Atlantic Puffin, Fratercula arctica. Handa Island, Sutherland.

I'm not long returned from a trip to Scotland where I paid my fourth visit to Handa Island, just about my favourite place, anywhere. Sea birds in general are having a hard time at the moment with a lack of breeding success over the last couple of years due largely to a shortage of sand eels, the main food for a number of species including puffins. Whether this shortage is due to climate change, over fishing, a combination of both, or is just part of a natural cycle is at the moment uncertain. What is clear is that it would be a tragedy if sea bird colonies like Handa and the many others unique to the British Isles which are of global importance began to diminish.

 

Grey Heron, Ardea cinerea, Stanley Park, Blackpool, Lancashire

There is a well established heronry in Stanley Park on an island in one of the lakes which one can get very close to. This time of year the birds are busy nest building and can be seen constantly coming and going with nesting material. The early morning seems the best time both for the light and activity. This image needed a lot of cleaning up in Photoshop and I'm pretty pleased with the result of my efforts, it took about 3 hours!

To what extent can digital manipulation be considered as legitimate retouching and how much is just plain cheating? To my mind putting in birds (or whatever) which weren't there in the first place is cheating, unless an image is clearly stated to be a composite but the removal of branches or restoring a heron's toes is simply enhancing what is already there.

 

 

Banded Demoiselle (male), Calopteryx splendens, River Stour, Dorset.

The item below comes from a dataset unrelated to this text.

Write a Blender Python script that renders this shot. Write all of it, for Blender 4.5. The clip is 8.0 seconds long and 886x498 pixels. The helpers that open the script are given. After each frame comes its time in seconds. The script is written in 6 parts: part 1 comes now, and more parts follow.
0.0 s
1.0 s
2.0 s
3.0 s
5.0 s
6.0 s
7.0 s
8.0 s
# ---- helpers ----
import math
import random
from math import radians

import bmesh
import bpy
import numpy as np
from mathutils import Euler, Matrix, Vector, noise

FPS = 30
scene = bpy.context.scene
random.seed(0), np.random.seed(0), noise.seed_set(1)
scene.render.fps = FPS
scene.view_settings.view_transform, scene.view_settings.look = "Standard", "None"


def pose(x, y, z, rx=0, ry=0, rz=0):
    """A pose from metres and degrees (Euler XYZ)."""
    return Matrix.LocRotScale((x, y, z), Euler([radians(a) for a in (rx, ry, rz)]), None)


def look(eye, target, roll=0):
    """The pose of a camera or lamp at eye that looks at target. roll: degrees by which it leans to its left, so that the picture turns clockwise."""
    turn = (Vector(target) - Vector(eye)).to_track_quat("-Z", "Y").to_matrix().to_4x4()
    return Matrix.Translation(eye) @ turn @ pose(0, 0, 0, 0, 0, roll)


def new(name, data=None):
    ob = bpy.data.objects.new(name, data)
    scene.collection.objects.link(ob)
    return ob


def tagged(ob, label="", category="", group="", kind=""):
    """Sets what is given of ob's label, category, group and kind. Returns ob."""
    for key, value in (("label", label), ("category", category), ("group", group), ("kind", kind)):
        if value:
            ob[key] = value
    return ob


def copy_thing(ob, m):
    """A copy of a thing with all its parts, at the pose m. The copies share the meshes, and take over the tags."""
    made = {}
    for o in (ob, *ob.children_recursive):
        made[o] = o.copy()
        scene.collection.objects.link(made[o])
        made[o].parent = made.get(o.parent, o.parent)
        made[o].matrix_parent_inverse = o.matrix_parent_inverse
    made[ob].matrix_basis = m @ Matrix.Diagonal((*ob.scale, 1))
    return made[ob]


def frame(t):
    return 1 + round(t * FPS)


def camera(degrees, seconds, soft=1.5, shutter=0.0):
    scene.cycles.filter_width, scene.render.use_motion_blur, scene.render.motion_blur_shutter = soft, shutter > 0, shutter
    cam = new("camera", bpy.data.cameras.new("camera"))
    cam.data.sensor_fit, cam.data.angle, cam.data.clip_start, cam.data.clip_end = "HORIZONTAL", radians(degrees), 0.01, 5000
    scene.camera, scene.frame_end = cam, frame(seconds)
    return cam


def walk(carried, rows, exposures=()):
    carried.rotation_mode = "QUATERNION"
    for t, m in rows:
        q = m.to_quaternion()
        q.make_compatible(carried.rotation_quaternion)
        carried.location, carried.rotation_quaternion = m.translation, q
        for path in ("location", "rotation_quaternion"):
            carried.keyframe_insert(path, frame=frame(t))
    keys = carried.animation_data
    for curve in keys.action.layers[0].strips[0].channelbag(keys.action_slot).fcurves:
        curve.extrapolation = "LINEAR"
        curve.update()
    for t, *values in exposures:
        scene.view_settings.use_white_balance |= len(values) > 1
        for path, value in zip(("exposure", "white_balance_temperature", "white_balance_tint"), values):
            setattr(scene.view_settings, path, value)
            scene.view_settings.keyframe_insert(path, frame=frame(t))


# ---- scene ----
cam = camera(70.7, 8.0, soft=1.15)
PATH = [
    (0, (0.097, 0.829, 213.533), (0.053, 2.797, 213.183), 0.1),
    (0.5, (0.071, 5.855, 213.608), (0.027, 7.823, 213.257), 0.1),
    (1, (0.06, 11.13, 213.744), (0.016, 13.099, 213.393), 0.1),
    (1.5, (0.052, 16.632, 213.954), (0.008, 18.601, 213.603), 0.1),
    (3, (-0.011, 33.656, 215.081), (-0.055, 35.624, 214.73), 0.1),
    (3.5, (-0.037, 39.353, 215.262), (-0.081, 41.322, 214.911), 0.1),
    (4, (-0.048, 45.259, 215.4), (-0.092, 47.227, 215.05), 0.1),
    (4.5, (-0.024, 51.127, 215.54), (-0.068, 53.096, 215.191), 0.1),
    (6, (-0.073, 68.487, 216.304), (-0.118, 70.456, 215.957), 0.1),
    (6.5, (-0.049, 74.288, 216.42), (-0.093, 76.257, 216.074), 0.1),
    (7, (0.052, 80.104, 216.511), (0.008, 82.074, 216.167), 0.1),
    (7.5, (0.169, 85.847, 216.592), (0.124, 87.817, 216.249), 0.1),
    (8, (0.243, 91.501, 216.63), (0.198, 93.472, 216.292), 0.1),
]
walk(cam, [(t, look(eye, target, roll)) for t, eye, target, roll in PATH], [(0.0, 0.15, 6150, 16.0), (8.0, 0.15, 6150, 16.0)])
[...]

This image is in fact a composite of two exposures taken within seconds of each other; in one the head and legs were in sharp focus, in the other the wings and body. In both exposures the insect was in a fairly similar position in the frame so, with the help of Photoshop's layers, it took only a little adjustment and the eraser tool to enable me to seamlessly blend the two together. The only tricky bit was the area of transition between the in focus regions of the two images, luckily this occurred at the natural junction of the wings and thorax: I defy anyone now to see the join. This is the kind of digital manipulation which to me makes sense, using the benefits of Photoshop to enhance the reality of the image rather than to create a false one.

 

Short-eared Owl, Asio flammeus, Forest of Bowland, Lancashire.

I was up in Bowland trying to photograph breeding waders when I saw a distant owl flying over the moorland, at one point on its hunting circuit it came very near the road so finding a place to pull in and with camera at the ready on my trusty double bean-bag, I waited.....and waited.....eventually it returned, catching me totally by surprise as it arrived behind me and I failed to get a single shot. Another long wait and it returned, this time in the right direction, giving me time - just - to lock on the bird with auto-focus and get one sharp exposure. The light coming through the wing, the highlighting around the head and the curl of the wing tip just lifts this picture out of the ordinary. A nice shot of a wonderful bird, probably one of my best images to date. A mixture of persistence and sheer luck.